Question

On a horizontal plane there is a vertical tower with a flagpole on the top of the tower. At a point 9m away from the foot of the tower the angle of elevation of the top and the bottom of the flagpole are $60{}^\circ $ and $30{}^\circ $ respectively. Find the height of the tower, and the flagpole mounted on top of it.

Answer 1

Hint: Use the fact that $\tan \alpha =\dfrac{AB}{AD}$ to find the value of AD. Use $\tan \beta =\dfrac{AC}{AD}$ to find the length of AC. Hence find the length of the flagpole using BC= AC – AB.
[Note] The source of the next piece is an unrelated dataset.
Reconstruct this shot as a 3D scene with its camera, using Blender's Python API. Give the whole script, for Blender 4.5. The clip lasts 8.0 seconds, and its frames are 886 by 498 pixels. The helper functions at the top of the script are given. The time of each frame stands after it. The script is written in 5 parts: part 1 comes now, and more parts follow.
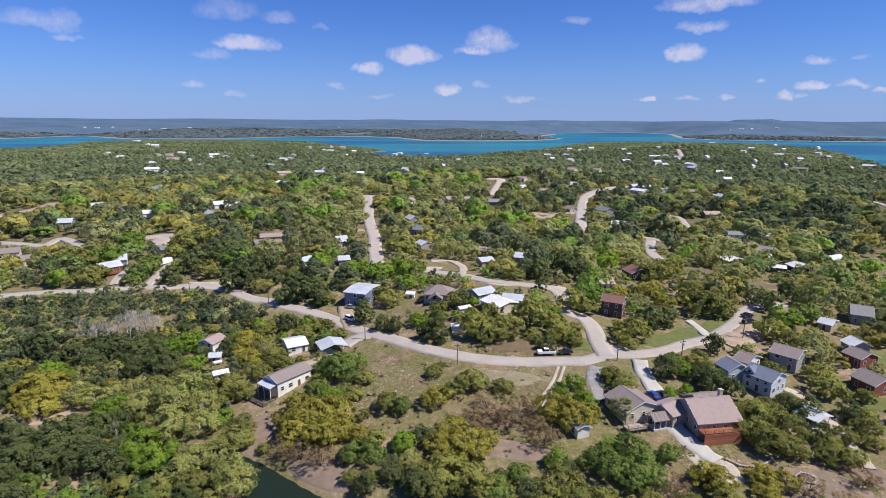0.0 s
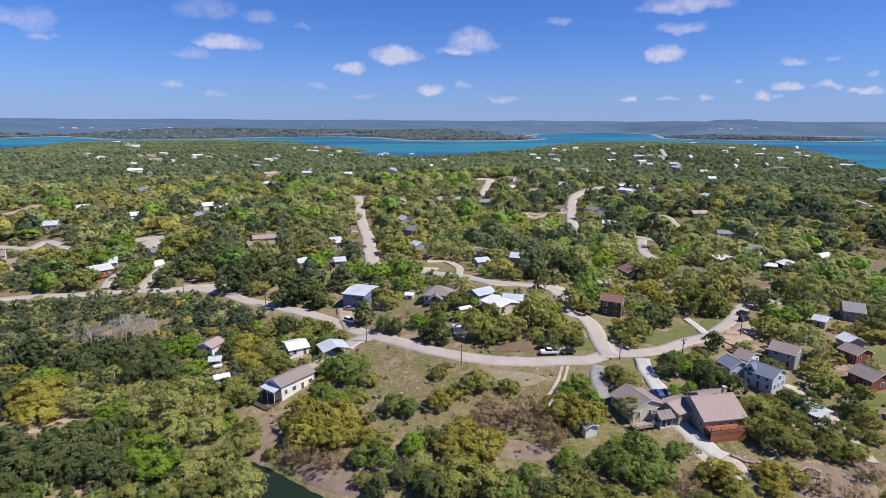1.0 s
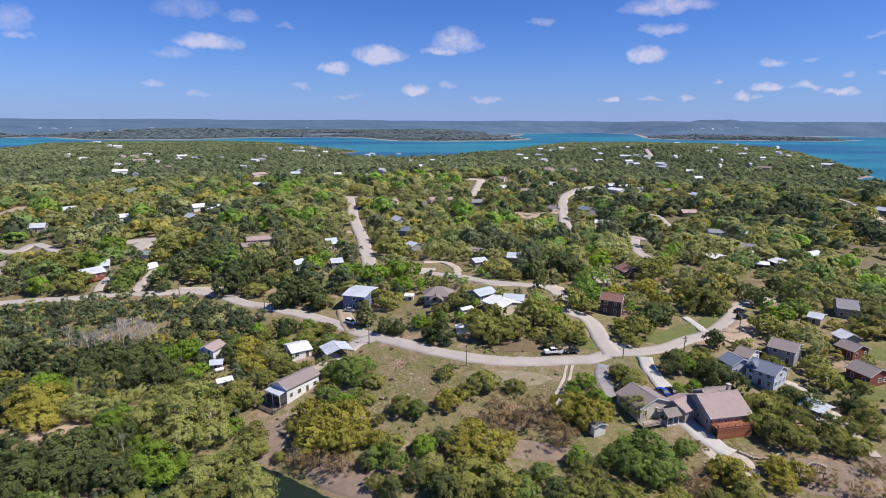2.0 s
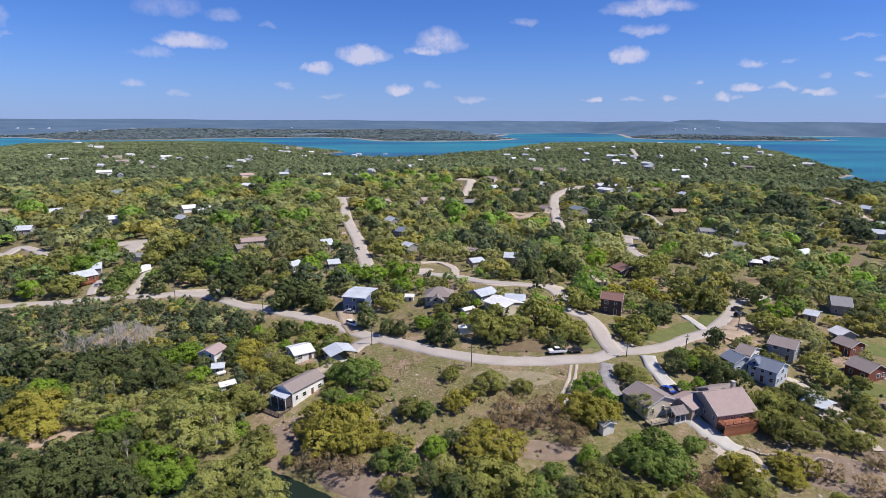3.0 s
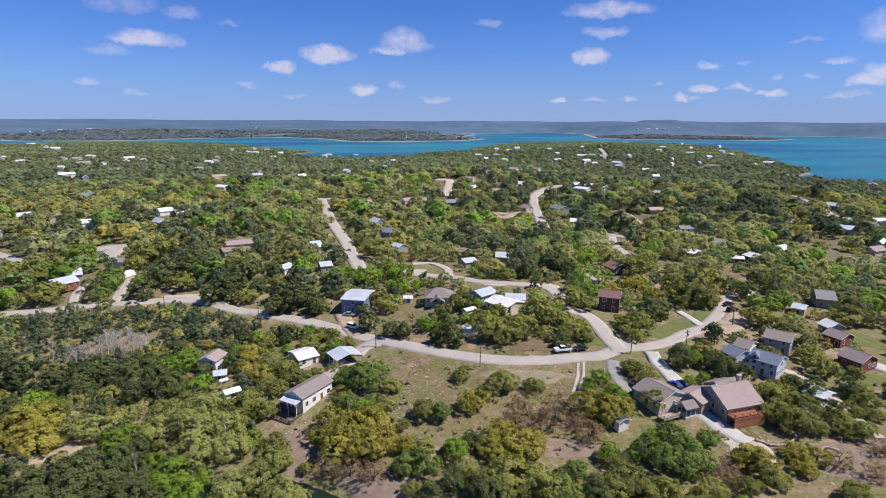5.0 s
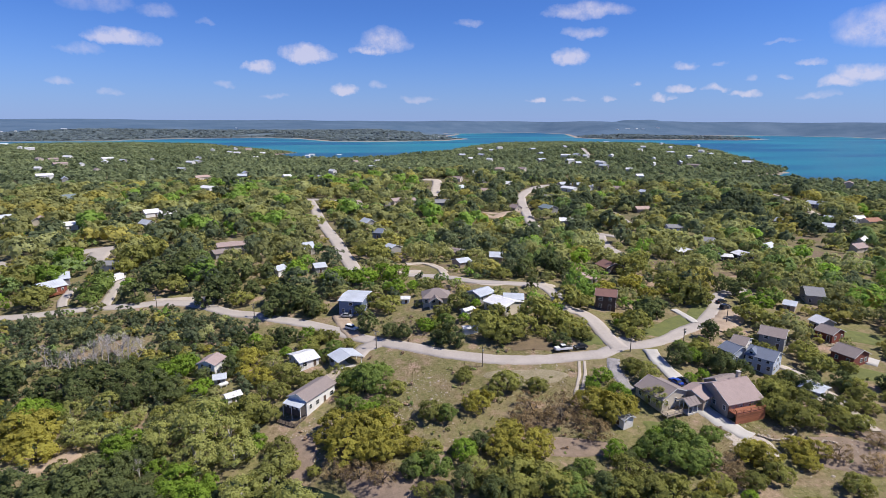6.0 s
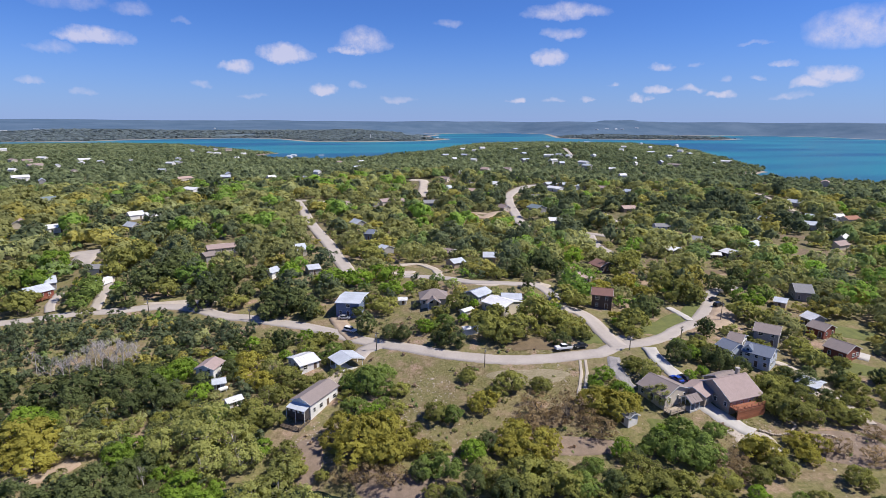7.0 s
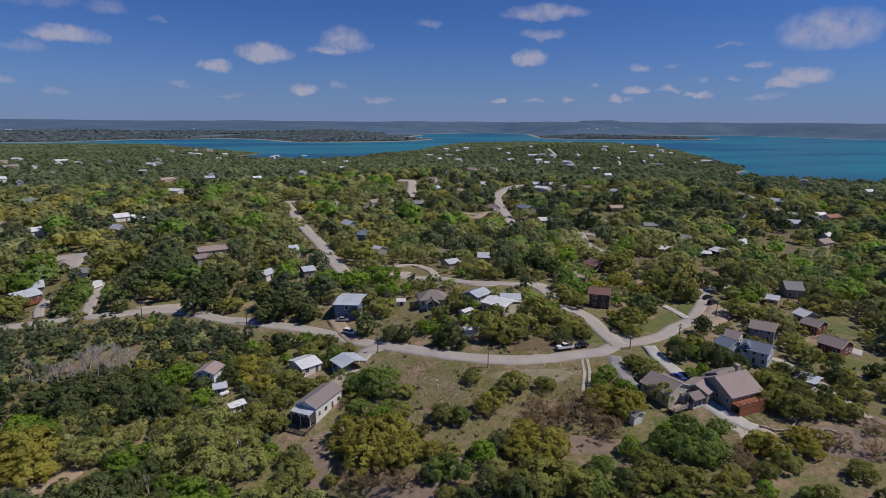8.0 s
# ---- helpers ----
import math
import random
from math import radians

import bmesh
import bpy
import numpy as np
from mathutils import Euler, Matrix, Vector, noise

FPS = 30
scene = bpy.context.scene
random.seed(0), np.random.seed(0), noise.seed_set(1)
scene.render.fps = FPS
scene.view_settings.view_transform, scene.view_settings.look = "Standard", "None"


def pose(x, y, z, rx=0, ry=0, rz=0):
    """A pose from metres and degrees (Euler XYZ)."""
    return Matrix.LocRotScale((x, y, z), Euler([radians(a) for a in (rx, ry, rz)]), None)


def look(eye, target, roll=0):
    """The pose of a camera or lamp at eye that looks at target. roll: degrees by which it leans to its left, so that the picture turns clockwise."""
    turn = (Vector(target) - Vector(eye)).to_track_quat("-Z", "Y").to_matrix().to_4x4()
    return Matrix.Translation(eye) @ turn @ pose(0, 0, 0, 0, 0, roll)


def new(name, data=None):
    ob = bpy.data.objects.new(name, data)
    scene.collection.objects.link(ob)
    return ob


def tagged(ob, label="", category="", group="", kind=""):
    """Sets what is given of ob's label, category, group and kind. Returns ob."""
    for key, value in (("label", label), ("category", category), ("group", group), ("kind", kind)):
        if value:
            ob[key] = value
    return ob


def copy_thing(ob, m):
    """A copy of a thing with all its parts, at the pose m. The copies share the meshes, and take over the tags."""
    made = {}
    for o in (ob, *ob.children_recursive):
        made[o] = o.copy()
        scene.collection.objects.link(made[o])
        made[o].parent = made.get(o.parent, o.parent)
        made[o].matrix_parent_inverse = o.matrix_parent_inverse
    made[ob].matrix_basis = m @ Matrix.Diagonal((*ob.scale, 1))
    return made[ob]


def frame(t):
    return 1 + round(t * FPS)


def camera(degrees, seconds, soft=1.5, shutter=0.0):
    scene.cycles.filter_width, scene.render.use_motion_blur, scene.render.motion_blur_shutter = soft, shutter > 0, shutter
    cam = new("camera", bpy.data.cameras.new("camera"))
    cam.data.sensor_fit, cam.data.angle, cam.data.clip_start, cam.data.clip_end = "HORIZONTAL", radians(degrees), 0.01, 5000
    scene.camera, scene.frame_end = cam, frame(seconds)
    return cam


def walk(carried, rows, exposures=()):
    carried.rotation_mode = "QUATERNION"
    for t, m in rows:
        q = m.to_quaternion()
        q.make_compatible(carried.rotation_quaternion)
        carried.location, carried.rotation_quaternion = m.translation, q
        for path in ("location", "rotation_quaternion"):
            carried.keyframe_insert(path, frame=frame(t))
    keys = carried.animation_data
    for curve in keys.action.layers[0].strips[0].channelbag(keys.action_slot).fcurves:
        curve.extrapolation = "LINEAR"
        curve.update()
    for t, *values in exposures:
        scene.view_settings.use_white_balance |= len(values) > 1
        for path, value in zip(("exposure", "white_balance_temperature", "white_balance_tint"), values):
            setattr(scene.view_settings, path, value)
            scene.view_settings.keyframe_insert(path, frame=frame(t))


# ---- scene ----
cam = camera(77.1, 8.0, soft=0.65)
PATH = [
    (0, (-0.953, 0.08, 71.902), (-0.94, 2.029, 71.451), 0.27),
    (0.5, (-3.878, 0.346, 71.966), (-3.832, 2.294, 71.516), 0.27),
    (1, (-6.819, 0.513, 72.027), (-6.748, 2.46, 71.577), 0.27),
    (1.5, (-9.702, 0.678, 72.123), (-9.604, 2.625, 71.673), 0.27),
    (3, (-18.372, 1.856, 72.169), (-18.195, 3.797, 71.72), 0.27),
    (3.5, (-21.336, 2.359, 72.129), (-21.128, 4.297, 71.68), 0.27),
    (4, (-24.312, 3.018, 72.053), (-24.075, 4.952, 71.605), 0.27),
    (4.5, (-27.285, 3.525, 72.108), (-27.021, 5.456, 71.66), 0.27),
    (6, (-36.031, 5.149, 72.273), (-35.674, 7.065, 71.825), 0.27),
    (6.5, (-38.982, 5.852, 72.313), (-38.592, 7.762, 71.865), 0.27),
    (7, (-41.947, 6.743, 72.331), (-41.524, 8.646, 71.884), 0.27),
    (7.5, (-44.825, 7.593, 72.367), (-44.373, 9.49, 71.92), 0.27),
    (8, (-47.815, 8.552, 72.412), (-47.33, 10.44, 71.966), 0.27),
]
walk(cam, [(t, look(eye, target, roll)) for t, eye, target, roll in PATH], [(0, 0.4), (7.6, 0.4), (8, -0.42)])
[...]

Complete step-by-step answer:

Given: AB is a tower. On top of the tower, a flagpole BC is placed. The angles of elevation to the bottom (B) and the top (C) of the flagpole are $\alpha =30{}^\circ $ and $\beta =60{}^\circ $. AD = 9m
To determine: The length of the flagpole (BC) and the height of the tower (AB).
In triangle ABD, we have AB is the side opposite to $\alpha $ and AD is the side adjacent to $\alpha $. We know that in a triangle
$\tan \theta =\dfrac{\text{Opposite side}}{\text{Adjacent side}}$
Hence, we have $\tan \alpha =\dfrac{AB}{AD}$
Multiplying both sides by AD, we get
$AB=AD\tan \alpha \text{ }\left( i \right)$
In triangle ACD, we have AC is the side opposite to $\beta $ and AD is the side adjacent to $\beta $
We know that in a triangle
$\tan \theta =\dfrac{\text{Opposite side}}{\text{Adjacent side}}$
Hence, we have $\tan \beta =\dfrac{AC}{AD}$
Multiplying both sides by AD, we get
$AC=AD\tan \beta \text{ }\left( ii \right)$
Subtracting equation (i) from equation (ii), we get
$AC-AB=AD\left( \tan \beta -\tan \alpha \right)$
We know that AC – AB = BC
Hence, we have
$BC=AD\left( \tan \beta -\tan \alpha \right)$
Substituting AD = 9, $\beta =60{}^\circ $ and $\alpha =30{}^\circ $, we get
$BC=9\left( \tan 60{}^\circ -\tan 30{}^\circ \right)$
We know that $\tan 60{}^\circ =\sqrt{3},\tan 30{}^\circ =\dfrac{1}{\sqrt{3}}$
Hence, we have
$BC=9\left( \sqrt{3}-\dfrac{1}{\sqrt{3}} \right)=9\left( \dfrac{3-1}{\sqrt{3}} \right)=6\sqrt{3}$
Also from equation (i), we have
$AB=AD\tan \alpha =9\times \dfrac{1}{\sqrt{3}}=3\sqrt{3}$
Hence, the height of the tower is $3\sqrt{3}m$, and the length of the flagpole is $6\sqrt{3}m$.

Note: Verification:
We have $AB=3\sqrt{3}$ and AD = 9m.
Hence, we have $\dfrac{AB}{AD}=\dfrac{3\sqrt{3}}{9}=\dfrac{1}{\sqrt{3}}=\tan 30{}^\circ $
Hence, we have $\alpha =30{}^\circ $
Also, we have AC = AB + BC $=3\sqrt{3}+6\sqrt{3}=9\sqrt{3}$
Hence, we have $\dfrac{AC}{AD}=\dfrac{9\sqrt{3}}{9}=\sqrt{3}=\tan 60{}^\circ $
Hence, we have $\beta =60{}^\circ $
Hence our answer is verified to be correct.